### [Instruction]
Repeat only the lines from the line containing "More parts follow." through the line containing "L = nt.links.new", both included, exactly as they stand.

### [Exercise materials]
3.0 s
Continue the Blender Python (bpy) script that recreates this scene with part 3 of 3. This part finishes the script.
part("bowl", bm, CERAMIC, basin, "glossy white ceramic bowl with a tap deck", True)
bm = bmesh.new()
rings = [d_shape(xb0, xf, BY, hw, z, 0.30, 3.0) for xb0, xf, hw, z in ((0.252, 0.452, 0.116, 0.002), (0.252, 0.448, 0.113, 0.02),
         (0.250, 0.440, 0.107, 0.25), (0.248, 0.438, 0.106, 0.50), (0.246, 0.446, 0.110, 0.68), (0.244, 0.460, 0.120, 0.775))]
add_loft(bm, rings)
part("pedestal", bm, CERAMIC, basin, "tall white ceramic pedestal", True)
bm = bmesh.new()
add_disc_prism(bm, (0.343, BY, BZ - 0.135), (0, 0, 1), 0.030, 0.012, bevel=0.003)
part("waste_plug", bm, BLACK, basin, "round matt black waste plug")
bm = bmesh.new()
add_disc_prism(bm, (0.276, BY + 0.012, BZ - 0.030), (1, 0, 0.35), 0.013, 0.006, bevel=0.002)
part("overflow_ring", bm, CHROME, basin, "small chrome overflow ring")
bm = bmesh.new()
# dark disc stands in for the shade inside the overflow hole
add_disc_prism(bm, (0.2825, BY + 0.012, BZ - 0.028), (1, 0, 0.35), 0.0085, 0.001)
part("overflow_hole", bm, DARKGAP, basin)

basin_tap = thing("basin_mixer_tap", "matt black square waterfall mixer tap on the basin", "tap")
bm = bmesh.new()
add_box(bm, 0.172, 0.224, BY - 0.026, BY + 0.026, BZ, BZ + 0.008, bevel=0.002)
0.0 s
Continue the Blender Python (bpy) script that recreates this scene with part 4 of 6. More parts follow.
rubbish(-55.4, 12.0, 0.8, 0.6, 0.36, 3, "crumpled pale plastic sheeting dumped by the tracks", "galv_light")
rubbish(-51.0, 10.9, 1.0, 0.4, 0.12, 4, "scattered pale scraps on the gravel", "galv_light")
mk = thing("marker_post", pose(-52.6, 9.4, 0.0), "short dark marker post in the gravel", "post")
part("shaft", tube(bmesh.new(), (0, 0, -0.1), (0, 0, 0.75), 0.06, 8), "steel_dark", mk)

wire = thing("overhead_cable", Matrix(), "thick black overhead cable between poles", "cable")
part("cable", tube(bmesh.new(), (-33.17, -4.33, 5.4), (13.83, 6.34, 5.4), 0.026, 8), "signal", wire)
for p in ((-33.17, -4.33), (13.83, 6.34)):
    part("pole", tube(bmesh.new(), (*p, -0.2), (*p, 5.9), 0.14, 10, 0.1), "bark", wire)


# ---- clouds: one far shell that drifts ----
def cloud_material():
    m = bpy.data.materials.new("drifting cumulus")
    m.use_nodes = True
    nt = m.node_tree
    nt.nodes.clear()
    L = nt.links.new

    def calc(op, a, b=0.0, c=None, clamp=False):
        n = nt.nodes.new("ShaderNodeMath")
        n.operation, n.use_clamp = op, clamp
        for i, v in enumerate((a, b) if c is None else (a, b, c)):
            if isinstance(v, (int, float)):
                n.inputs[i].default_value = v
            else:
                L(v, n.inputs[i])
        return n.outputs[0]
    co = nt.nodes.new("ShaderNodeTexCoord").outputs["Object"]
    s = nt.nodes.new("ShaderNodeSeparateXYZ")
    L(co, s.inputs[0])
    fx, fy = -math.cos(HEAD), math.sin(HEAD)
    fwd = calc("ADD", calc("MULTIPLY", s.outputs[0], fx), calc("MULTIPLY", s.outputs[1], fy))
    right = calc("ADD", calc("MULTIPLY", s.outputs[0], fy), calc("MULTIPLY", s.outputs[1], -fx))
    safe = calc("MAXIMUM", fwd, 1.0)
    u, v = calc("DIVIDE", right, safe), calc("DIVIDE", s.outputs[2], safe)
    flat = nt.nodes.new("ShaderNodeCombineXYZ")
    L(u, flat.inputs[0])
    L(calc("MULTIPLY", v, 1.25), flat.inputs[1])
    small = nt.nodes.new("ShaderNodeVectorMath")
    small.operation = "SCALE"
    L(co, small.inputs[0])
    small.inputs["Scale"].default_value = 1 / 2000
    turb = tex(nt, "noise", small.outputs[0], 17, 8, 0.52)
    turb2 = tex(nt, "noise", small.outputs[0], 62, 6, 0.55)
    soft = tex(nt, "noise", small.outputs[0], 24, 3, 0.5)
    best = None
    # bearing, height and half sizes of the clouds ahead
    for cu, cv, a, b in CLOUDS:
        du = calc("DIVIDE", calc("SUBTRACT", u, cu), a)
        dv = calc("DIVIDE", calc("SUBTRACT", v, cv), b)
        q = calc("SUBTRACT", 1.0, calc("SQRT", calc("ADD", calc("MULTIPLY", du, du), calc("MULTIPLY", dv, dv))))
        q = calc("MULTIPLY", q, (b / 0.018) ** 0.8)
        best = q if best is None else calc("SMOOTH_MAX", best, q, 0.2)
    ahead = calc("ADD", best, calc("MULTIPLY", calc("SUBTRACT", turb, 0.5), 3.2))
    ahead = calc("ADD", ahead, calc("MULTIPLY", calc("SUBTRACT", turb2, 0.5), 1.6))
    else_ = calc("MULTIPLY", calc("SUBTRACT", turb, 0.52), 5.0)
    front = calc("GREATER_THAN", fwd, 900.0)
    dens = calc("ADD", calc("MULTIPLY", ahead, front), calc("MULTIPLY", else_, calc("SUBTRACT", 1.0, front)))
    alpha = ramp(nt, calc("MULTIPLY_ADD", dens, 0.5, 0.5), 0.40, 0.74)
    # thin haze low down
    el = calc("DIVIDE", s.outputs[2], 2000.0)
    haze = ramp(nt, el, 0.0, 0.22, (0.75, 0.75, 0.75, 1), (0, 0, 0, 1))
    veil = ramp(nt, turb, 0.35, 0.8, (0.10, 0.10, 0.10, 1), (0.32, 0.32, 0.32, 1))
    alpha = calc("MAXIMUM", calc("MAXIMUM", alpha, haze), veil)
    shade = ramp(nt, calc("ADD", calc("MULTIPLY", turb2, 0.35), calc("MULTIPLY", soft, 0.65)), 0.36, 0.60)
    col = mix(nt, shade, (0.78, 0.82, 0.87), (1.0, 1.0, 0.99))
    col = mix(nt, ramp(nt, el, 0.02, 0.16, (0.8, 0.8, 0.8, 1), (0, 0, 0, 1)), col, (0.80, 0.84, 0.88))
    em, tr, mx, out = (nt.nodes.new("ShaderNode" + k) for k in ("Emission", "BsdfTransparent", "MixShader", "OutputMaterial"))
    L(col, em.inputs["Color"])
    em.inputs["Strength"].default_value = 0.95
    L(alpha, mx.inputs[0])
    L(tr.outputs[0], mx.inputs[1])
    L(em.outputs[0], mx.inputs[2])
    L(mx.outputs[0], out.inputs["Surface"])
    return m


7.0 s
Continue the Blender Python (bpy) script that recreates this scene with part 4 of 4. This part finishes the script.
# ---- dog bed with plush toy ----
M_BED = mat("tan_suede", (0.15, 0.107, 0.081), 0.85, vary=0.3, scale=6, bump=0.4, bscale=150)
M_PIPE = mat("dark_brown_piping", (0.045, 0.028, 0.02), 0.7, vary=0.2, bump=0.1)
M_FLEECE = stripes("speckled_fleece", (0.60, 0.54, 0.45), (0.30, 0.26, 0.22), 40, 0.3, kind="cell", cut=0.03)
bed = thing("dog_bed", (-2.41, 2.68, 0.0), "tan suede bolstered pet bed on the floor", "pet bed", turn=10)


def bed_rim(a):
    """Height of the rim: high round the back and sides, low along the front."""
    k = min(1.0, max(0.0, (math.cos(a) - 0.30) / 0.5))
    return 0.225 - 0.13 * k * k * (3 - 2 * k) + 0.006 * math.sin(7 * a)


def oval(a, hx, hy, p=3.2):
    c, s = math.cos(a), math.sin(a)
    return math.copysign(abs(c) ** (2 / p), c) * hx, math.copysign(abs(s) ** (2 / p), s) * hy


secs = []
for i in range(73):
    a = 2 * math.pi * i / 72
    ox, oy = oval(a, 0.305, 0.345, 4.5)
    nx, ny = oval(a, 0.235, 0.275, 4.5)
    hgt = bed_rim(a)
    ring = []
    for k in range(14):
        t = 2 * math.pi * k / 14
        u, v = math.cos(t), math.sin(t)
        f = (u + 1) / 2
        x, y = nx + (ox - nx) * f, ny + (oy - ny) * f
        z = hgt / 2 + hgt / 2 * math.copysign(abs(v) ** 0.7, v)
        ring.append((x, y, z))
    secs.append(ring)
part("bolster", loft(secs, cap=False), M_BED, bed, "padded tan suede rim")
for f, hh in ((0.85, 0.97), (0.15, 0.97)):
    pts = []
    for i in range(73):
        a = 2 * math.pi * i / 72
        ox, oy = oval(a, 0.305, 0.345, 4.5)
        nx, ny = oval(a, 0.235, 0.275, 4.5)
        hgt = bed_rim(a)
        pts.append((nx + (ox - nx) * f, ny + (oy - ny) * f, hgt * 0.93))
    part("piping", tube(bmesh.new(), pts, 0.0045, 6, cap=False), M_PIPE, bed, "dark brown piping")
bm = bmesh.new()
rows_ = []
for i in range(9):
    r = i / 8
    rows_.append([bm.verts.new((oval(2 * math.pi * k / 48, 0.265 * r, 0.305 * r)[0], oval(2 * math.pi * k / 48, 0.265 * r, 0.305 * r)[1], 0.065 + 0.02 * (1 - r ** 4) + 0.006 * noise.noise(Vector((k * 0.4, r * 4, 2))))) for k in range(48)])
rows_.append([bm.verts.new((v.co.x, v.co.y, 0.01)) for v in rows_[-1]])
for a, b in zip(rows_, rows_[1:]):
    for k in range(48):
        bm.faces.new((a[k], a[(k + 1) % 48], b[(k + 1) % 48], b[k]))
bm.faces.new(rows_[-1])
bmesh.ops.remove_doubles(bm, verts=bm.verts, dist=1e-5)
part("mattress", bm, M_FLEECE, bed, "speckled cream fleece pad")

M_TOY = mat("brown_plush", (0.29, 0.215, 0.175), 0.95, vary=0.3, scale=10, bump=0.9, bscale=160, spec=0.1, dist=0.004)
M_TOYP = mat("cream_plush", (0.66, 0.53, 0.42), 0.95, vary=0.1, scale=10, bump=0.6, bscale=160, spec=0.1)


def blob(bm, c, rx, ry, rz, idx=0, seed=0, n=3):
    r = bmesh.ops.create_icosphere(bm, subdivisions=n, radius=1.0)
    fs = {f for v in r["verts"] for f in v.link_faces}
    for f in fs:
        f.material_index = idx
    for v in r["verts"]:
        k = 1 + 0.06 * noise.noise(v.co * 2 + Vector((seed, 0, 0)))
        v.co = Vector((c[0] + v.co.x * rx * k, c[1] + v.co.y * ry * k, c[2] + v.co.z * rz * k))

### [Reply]
Continue the Blender Python (bpy) script that recreates this scene with part 4 of 6. More parts follow.
rubbish(-55.4, 12.0, 0.8, 0.6, 0.36, 3, "crumpled pale plastic sheeting dumped by the tracks", "galv_light")
rubbish(-51.0, 10.9, 1.0, 0.4, 0.12, 4, "scattered pale scraps on the gravel", "galv_light")
mk = thing("marker_post", pose(-52.6, 9.4, 0.0), "short dark marker post in the gravel", "post")
part("shaft", tube(bmesh.new(), (0, 0, -0.1), (0, 0, 0.75), 0.06, 8), "steel_dark", mk)

wire = thing("overhead_cable", Matrix(), "thick black overhead cable between poles", "cable")
part("cable", tube(bmesh.new(), (-33.17, -4.33, 5.4), (13.83, 6.34, 5.4), 0.026, 8), "signal", wire)
for p in ((-33.17, -4.33), (13.83, 6.34)):
    part("pole", tube(bmesh.new(), (*p, -0.2), (*p, 5.9), 0.14, 10, 0.1), "bark", wire)


# ---- clouds: one far shell that drifts ----
def cloud_material():
    m = bpy.data.materials.new("drifting cumulus")
    m.use_nodes = True
    nt = m.node_tree
    nt.nodes.clear()
    L = nt.links.new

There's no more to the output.